Writing as Therapy – Releasing our Thoughts on Paper

Writing to Release

 

Writing to Release

 

We use our writing to convey our thoughts, ideas, and to tell stories. For many of us, writing is a personal outlet to communicate our feelings and opinions. Writing can be a therapeutic exercise, enabling us to release what may be stifling our well-being,  offering us freedom to release our locked up emotions onto paper.

An abundance of articles and books have been written on helpful methods to release our inner turmoil. Using methods such as writing a letter to ourselves or directly to someone whom we feel we need to express our thoughts and feelings about circumstances that plague us internally is an excellent release. I’ve used this method on several occasions, beginning in my childhood, going straight into my adult years before I even realized the value of the therapeutic benefits.

Many of us have issues with confronting people with our personal feelings and need an outlet to release these feelings within, whether they be feelings of angst or affection. As a child growing up in a dysfunctional home environment, I often wanted to confront my mother about my feelings and opinions, but never mustered the courage to do so.

I began writing letters to her. After writing each one of them, I felt as though a great burden had been lifted off of my sub-conscience just by getting my feelings out of my head and onto the paper. I never sent her any of them.

Whether we are introverts or extroverts, at times, we all harbor thoughts that plague us that would serve us better if we could release them. Our minds sometimes become clouded with unanswered questions, doubts, and feelings of neglect from bruised emotions. When we don’t have an outlet or ears for us to vent to, or often, the courage to confront, writing becomes the savior of our soul.
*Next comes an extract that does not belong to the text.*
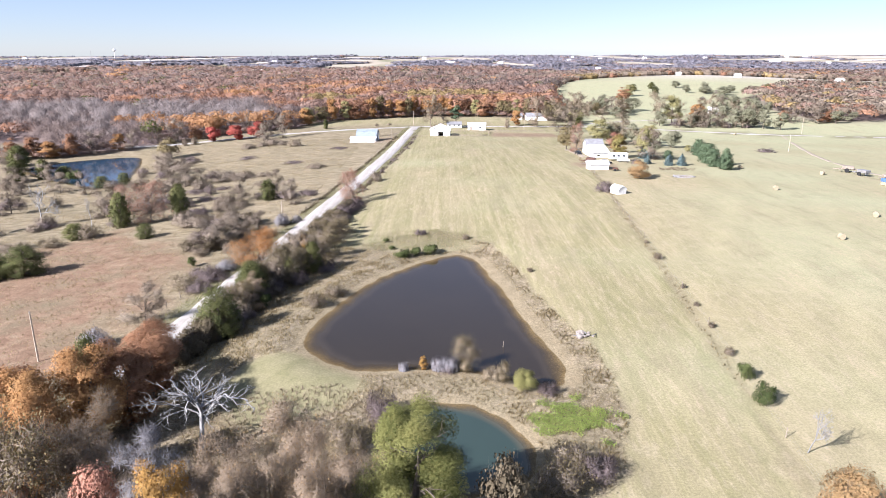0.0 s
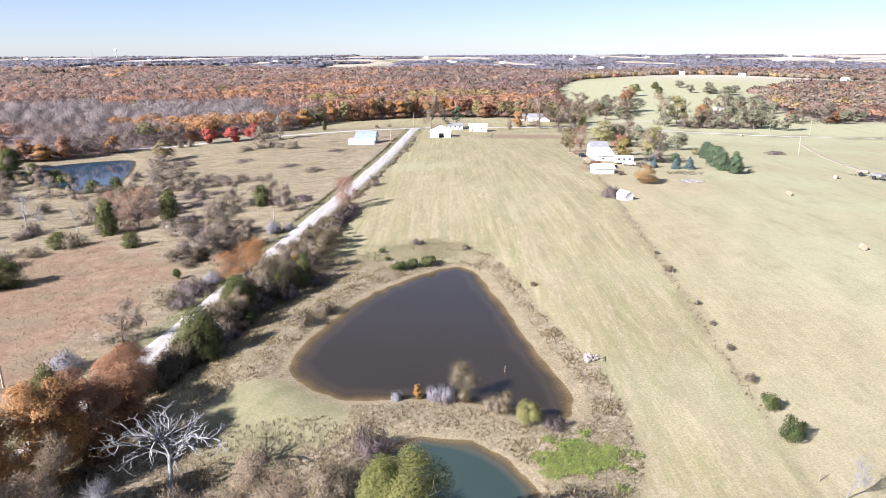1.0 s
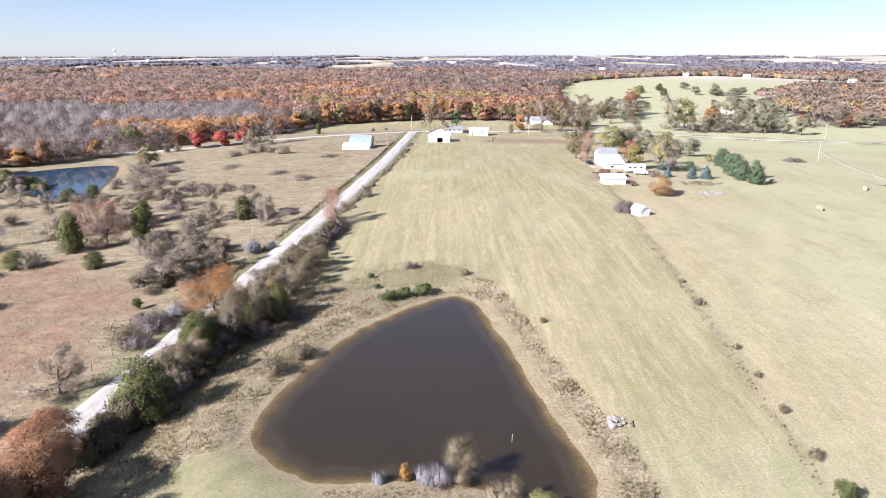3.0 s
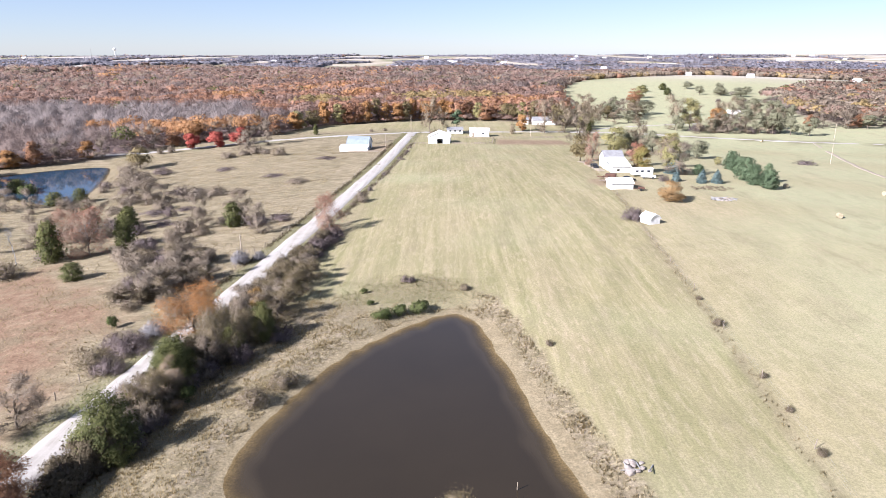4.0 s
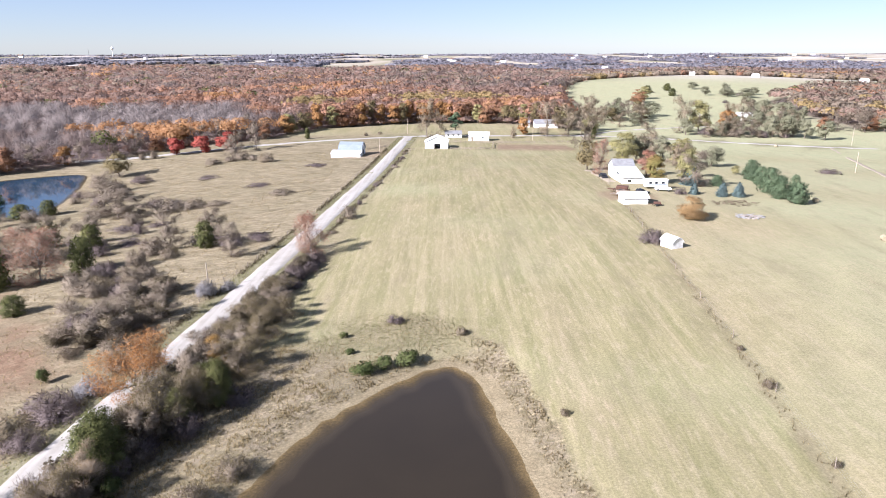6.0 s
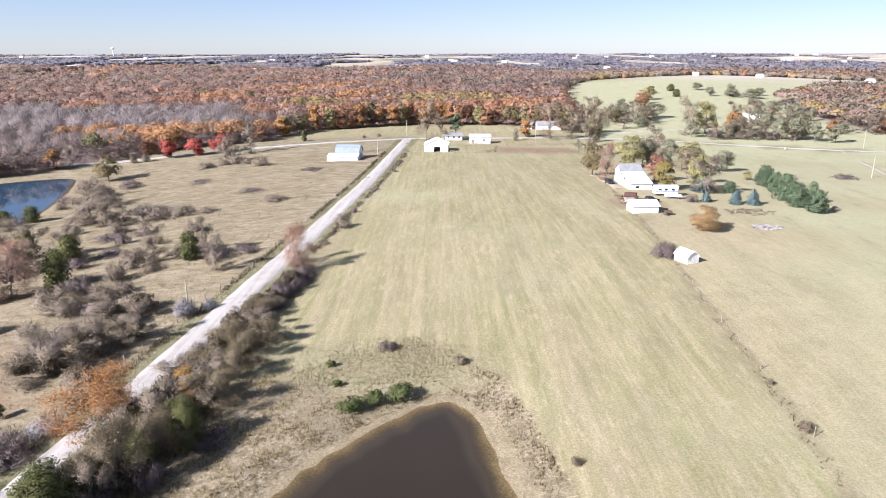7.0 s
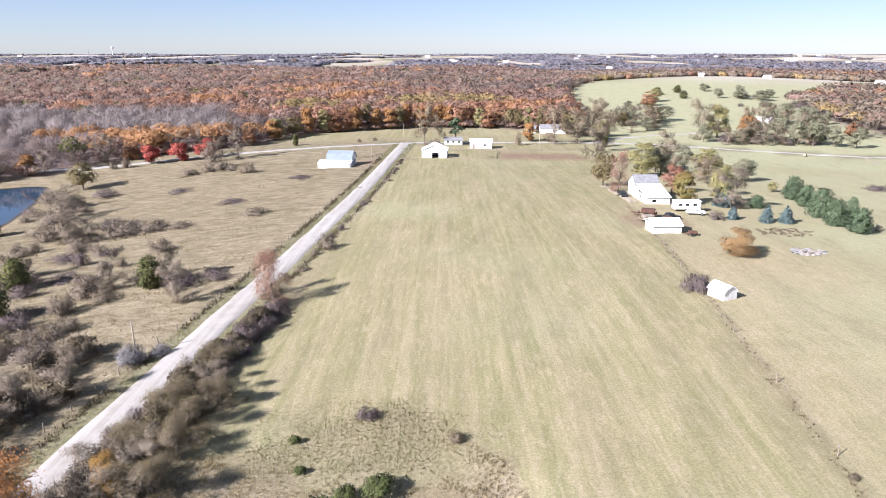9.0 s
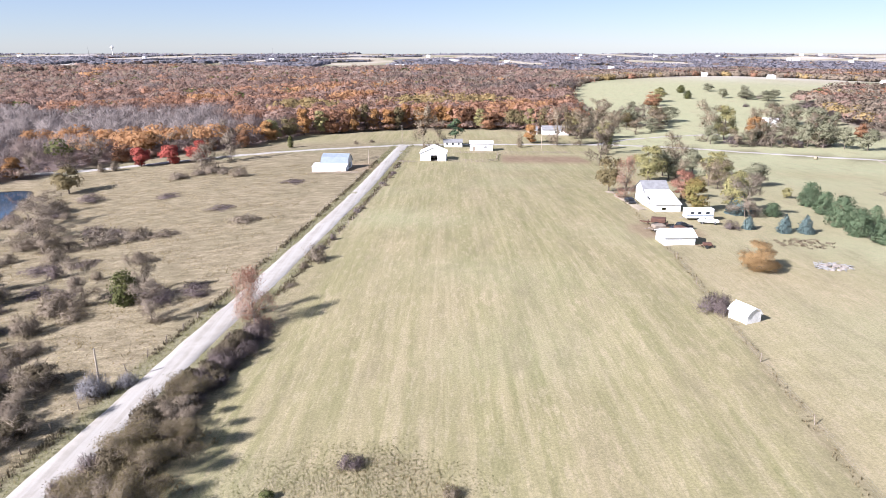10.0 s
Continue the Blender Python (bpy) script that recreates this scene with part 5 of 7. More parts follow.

I know many of us grew up with similar fears of their parents that I had with my own mother. Having no platform to speak out  on can be disheartening, and leave long-term hurt to surmount and fester within. Our feelings of powerlessness and intimidation to approach people with our thoughts hampers our confidence levels and often our self-esteems when there is no outlet to release and have our thoughts validated or repaired by communication.

Writing became my voice to replace my fears of confrontation. It began as a child with emotional fears and continued through my earlier romantic relationships. I was uncomfortable with declaring my feelings to a partner, because it was all I’d known from childhood – afraid to speak my opinion and feelings. I found the act of writing those letters come in handy throughout those earlier relationships. I refrained from ever sending or giving one of my letters to my mother, but I learned to give them to my partners. The words I had no courage to speak out loud, spoke for me in my letters. And the right partners were the ones who responded to my words, eventually enabling me to become more comfortable and willing to express myself vocally.

Not everyone is compassionate. Not everyone wants to hear what we have to say. But when we open our heart to someone with our words and we receive positive feedback and acknowledgement, it’s a great stepping stone to opening the lines of verbal communication beginning with that person, instilling a gained confidence to speak out loud to others.

My writing has helped to free my spirit that was once stifled with fear and anxiety, holding me back from speaking my thoughts and feelings. Writing is the gift of empowerment. Whether we write letters, keep a journal of our thoughts and feelings or write complete stories, they are all effective avenues to communicate about what resides within us. Eventually, our words will connect with the appropriate receivers, and for those not open to receive . . .well, at least we’ve released our internal burden and we leave the ball in their court with a chance for them to hear what we have to say. With any luck, we’ve opened the lines of communication. We can feel lighter knowing we’ve released.